Several factors are driving the market dynamics for micro-flex industrial buildings including: the lack of single-tenant-use buildings available for acquisition by end-users; the historical lack of new supply due to their higher construction costs; the associated rental rates required to justify their construction; the very low availability of these smaller buildings available for lease; and the lower risk associated with their construction and shorter leasing window.

Larry Goodwin, Managing Principal, 1788 Holdings, believes new sub-50,000-square-foot light industrial buildings (aka micro-flex properties) are warranted in many primary and secondary markets as the vacancy rate for light industrial space in this size range continues to be below five percent (and often under three percent) in this segment of the market.

Users who need these smaller spaces often cannot find any to suit their needs, Goodwin said. “There is also a segment of these smaller users that, while small, will pay the additional rent required for the bells and whistles that come with higher-functionality new products, such as higher clear heights, but, given the tightness of the market, they are being forced to accept space that does not match their needs.

“Many of these same users also have a need for Industrial Outdoor Storage (IOS) space, which can help to juice the returns to the developer and lower the overall rent burden for the user/tenant,” he said. “Moreover, the strong value proposition of the IOS space tends to make the tenant stickier in the long run.”

Micro-flex buildings are not a new concept but over the past 10 years or so, this asset class has taken a backseat to the intense focus among institutional investors and developers on large-scale industrial/warehouse product to satisfy large e-commerce users. Now, according to many familiar with the product type, micro-flex is experiencing a revival.

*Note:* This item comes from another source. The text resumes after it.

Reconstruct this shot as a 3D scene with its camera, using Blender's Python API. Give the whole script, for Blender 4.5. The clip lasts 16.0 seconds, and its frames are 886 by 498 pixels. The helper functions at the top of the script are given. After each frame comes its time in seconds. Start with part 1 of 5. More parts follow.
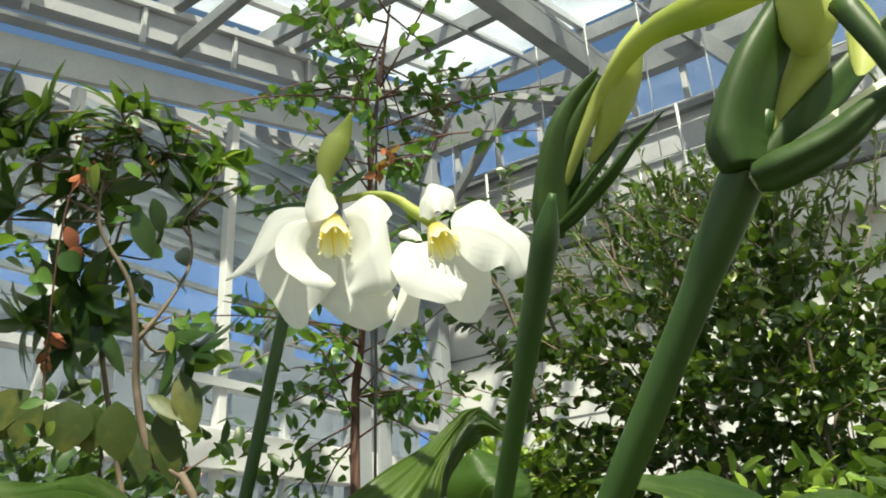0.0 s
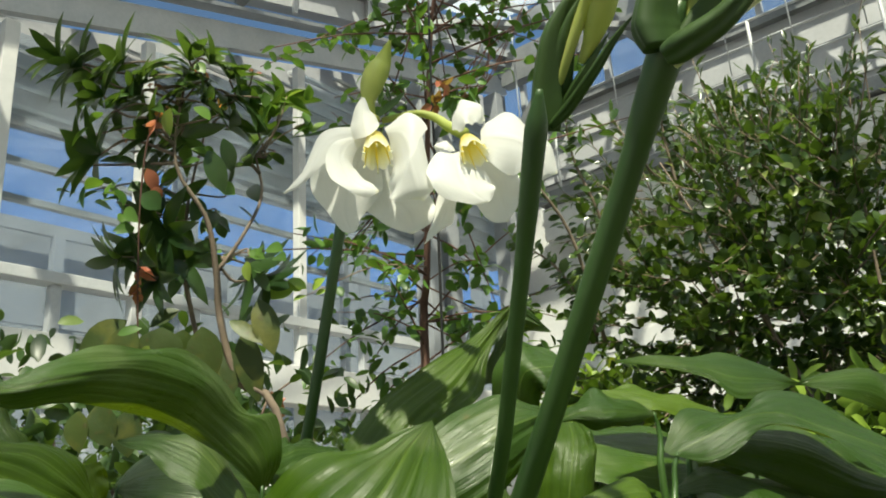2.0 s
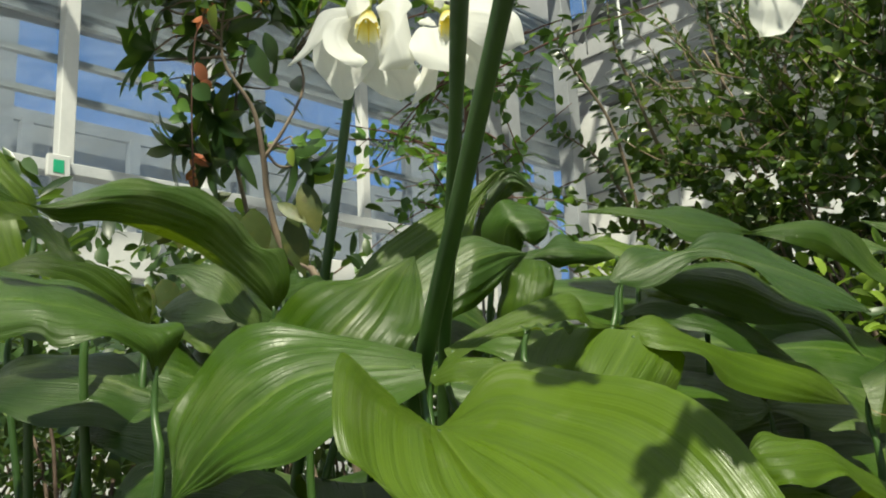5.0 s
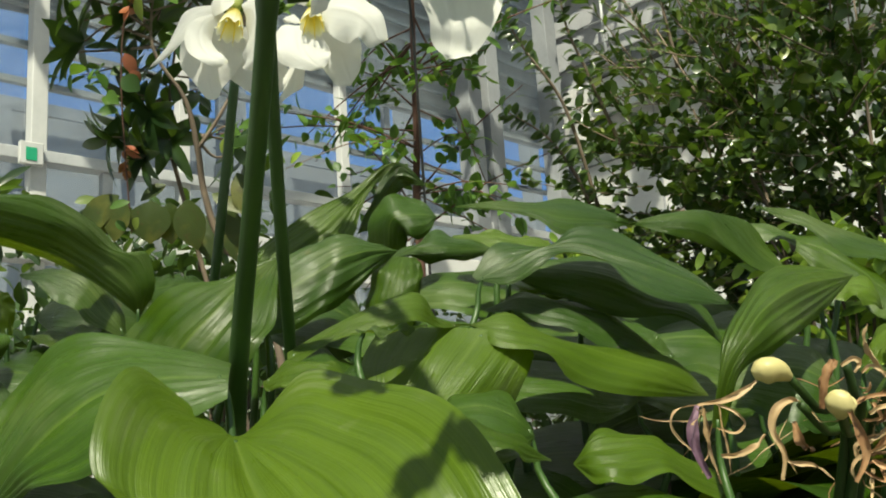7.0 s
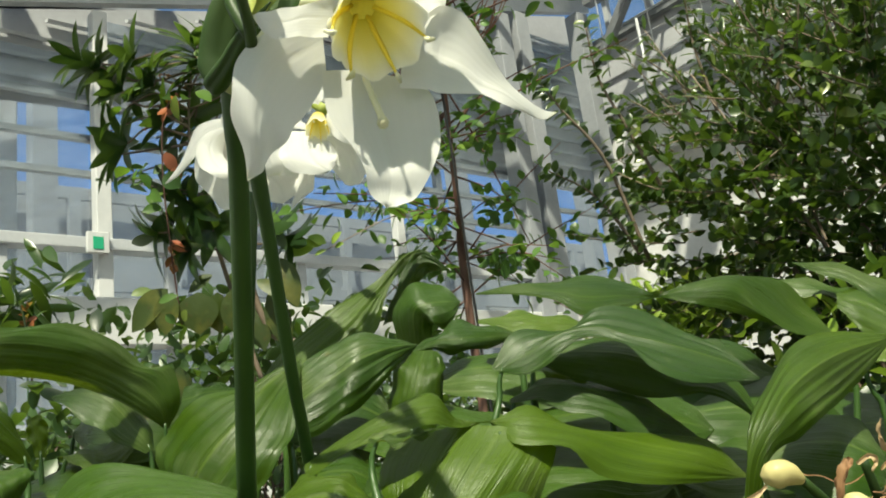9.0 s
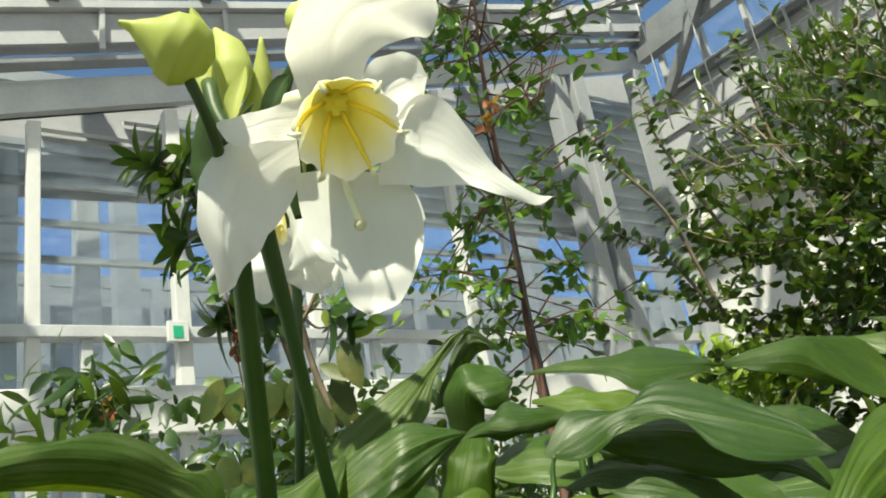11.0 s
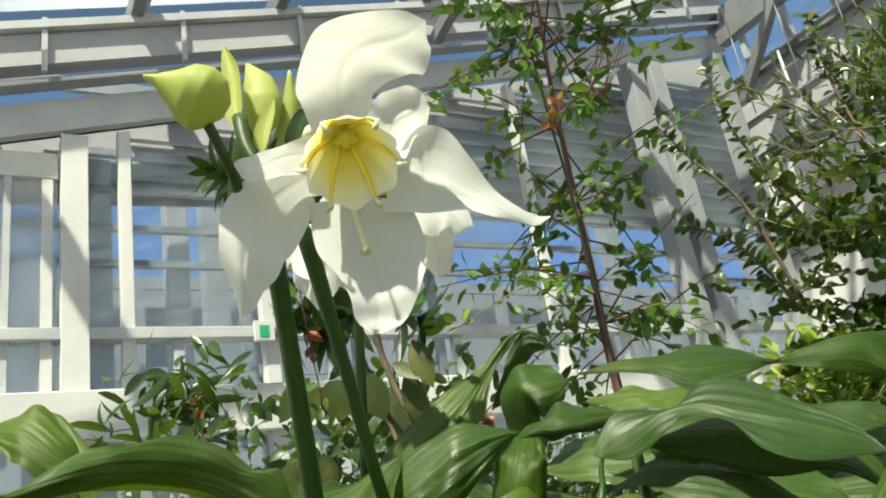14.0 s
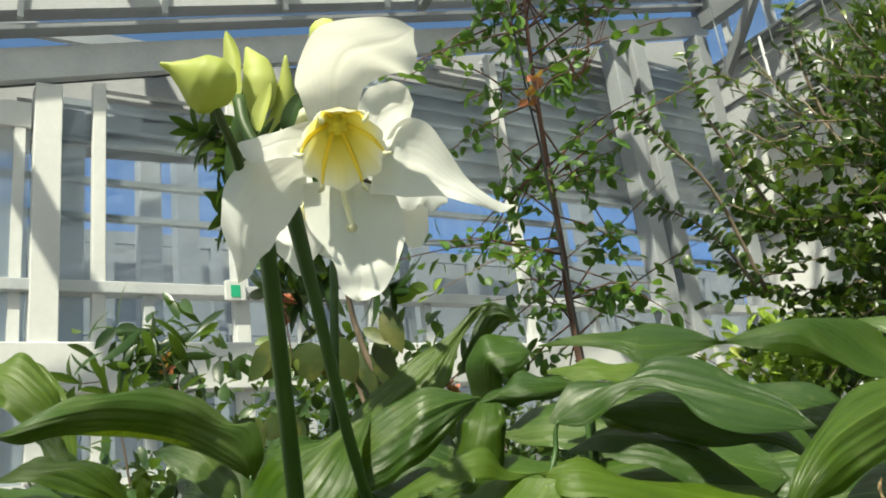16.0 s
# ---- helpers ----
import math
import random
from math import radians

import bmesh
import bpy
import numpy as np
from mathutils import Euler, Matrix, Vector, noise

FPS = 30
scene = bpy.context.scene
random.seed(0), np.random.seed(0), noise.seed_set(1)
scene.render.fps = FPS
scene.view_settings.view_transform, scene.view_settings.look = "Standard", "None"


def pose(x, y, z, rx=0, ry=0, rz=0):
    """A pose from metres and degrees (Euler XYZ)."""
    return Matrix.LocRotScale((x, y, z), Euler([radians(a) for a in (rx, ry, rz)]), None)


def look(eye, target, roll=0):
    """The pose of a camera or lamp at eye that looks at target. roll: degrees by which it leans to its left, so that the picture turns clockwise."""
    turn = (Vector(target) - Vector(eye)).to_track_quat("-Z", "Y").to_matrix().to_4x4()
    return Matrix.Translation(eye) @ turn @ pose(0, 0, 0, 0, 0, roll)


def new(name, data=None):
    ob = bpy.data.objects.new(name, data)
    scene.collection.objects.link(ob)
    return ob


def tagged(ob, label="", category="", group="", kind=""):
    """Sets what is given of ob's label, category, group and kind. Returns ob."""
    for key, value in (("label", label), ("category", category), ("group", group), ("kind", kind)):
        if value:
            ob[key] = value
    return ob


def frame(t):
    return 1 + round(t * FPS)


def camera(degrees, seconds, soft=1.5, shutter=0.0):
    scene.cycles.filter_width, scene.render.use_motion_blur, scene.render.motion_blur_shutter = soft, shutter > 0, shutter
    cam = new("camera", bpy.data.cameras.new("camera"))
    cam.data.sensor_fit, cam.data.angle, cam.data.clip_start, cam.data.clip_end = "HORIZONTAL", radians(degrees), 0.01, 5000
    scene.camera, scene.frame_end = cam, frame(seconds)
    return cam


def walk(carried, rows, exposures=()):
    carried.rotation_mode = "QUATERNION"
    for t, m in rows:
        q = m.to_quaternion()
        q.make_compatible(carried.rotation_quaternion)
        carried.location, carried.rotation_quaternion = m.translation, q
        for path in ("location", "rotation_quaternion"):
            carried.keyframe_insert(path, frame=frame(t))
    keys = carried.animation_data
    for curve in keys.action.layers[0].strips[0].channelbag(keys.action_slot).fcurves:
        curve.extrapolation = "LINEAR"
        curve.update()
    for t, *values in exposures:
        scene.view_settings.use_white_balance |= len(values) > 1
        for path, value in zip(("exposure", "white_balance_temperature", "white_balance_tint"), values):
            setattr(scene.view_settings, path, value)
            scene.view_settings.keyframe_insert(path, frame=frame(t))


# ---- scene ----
# A glasshouse in winter sun: amazon lilies in the foreground, shrubs and small trees behind, steel and glass all round.
cam = camera(55.4, 16.0, soft=1.9)
PATH = [
    (0.0, (0.0000, 0.0000, 0.5500), (-1.042, 1.525, 1.317), -3.06),
    (0.5, (0.0078, -0.0056, 0.5406), (-1.057, 1.515, 1.286), -3.46),
    (1.0, (0.0163, -0.0109, 0.5342), (-1.091, 1.493, 1.250), -3.39),
    (1.5, (0.0240, -0.0154, 0.5226), (-1.133, 1.470, 1.197), -3.59),
    (2.0, (0.0376, -0.0212, 0.5161), (-1.175, 1.435, 1.155), -3.68),
    (2.5, (0.0483, -0.0240, 0.5098), (-1.202, 1.414, 1.117), -3.73),
    (3.0, (0.0584, -0.0259, 0.4995), (-1.211, 1.409, 1.074), -3.43),
    (3.5, (0.0728, -0.0381, 0.4946), (-1.219, 1.389, 1.036), -3.43),
    (4.0, (0.0853, -0.0421, 0.4839), (-1.246, 1.362, 0.990), -3.48),
    (4.2, (0.0903, -0.0449, 0.4790), (-1.255, 1.350, 0.971), -3.32),
    (6.3, (0.1538, 0.0017, 0.4630), (-1.239, 1.392, 0.820), -2.79),
    (6.5, (0.1584, 0.0079, 0.4663), (-1.226, 1.406, 0.828), -3.23),
    (7.0, (0.1675, 0.0144, 0.4738), (-1.208, 1.417, 0.851), -3.96),
    (7.5, (0.1857, 0.0182, 0.4816), (-1.203, 1.403, 0.872), -5.02),
    (8.0, (0.1935, 0.0264, 0.4840), (-1.221, 1.380, 0.894), -5.63),
    (8.5, (0.1985, 0.0281, 0.4919), (-1.240, 1.340, 0.948), -6.65),
    (9.0, (0.1892, 0.0342, 0.4933), (-1.255, 1.318, 1.008), -7.54),
    (9.2, (0.1855, 0.0366, 0.4939), (-1.254, 1.319, 1.027), -7.86),
    (11.5, (0.1963, 0.0616, 0.5039), (-1.314, 1.148, 1.237), -10.87),
    (12.0, (0.2016, 0.0589, 0.5040), (-1.335, 1.092, 1.259), -10.87),
    (12.5, (0.2046, 0.0619, 0.5040), (-1.352, 1.063, 1.261), -10.51),
    (13.0, (0.2079, 0.0639, 0.5030), (-1.369, 1.043, 1.248), -10.06),
    (13.5, (0.2121, 0.0664, 0.5017), (-1.382, 1.034, 1.225), -9.74),
    (14.0, (0.2146, 0.0679, 0.5010), (-1.382, 1.041, 1.210), -9.73),
    (14.5, (0.2190, 0.0671, 0.4980), (-1.375, 1.054, 1.194), -8.96),
    (15.0, (0.2238, 0.0619, 0.4955), (-1.374, 1.061, 1.164), -8.36),
    (15.5, (0.2256, 0.0607, 0.4911), (-1.375, 1.073, 1.135), -7.77),
    (16.0, (0.2384, 0.0532, 0.4942), (-1.355, 1.084, 1.125), -7.54),
]
EXPOSURE = [(0.0, 0.90, 7200, -3), (4.0, 0.63, 7200, -3), (7.0, 0.63, 7350, -3), (9.0, 0.76, 7300, -3), (11.5, 0.96, 7200, -3), (16.0, 0.84, 7200, -3)]
walk(cam, [(t, look(eye, target, roll)) for t, eye, target, roll in PATH], EXPOSURE)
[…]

Micro-flex facilities are transforming the local economy by addressing a critical need for flexible, small-scale spaces, said Patrick Smith, Vice President of MacKenzie Commercial Real Estate Services.

“Unlike the oversized bays offered by many legacy developers, these units are ideal for startups launching their first venture or for larger companies establishing satellite locations,” Smith said. “This asset class serves as perfect branch offices for established firms or incubators for small manufacturing businesses, fostering innovation and growth.”

Smith said he is encouraging clients who own older low-rise office buildings to creatively repurpose their space into micro-flex facilities. He points to a project currently underway at 222-224 Schilling Circle in Hunt Valley.

“The minimal improvements required to turn over these often fully conditioned spaces allow for shorter lease terms, broadening the prospective tenant base and attracting diverse businesses,” Smith added. “This model not only supports emerging entrepreneurs but also strengthens our community’s economic resilience.”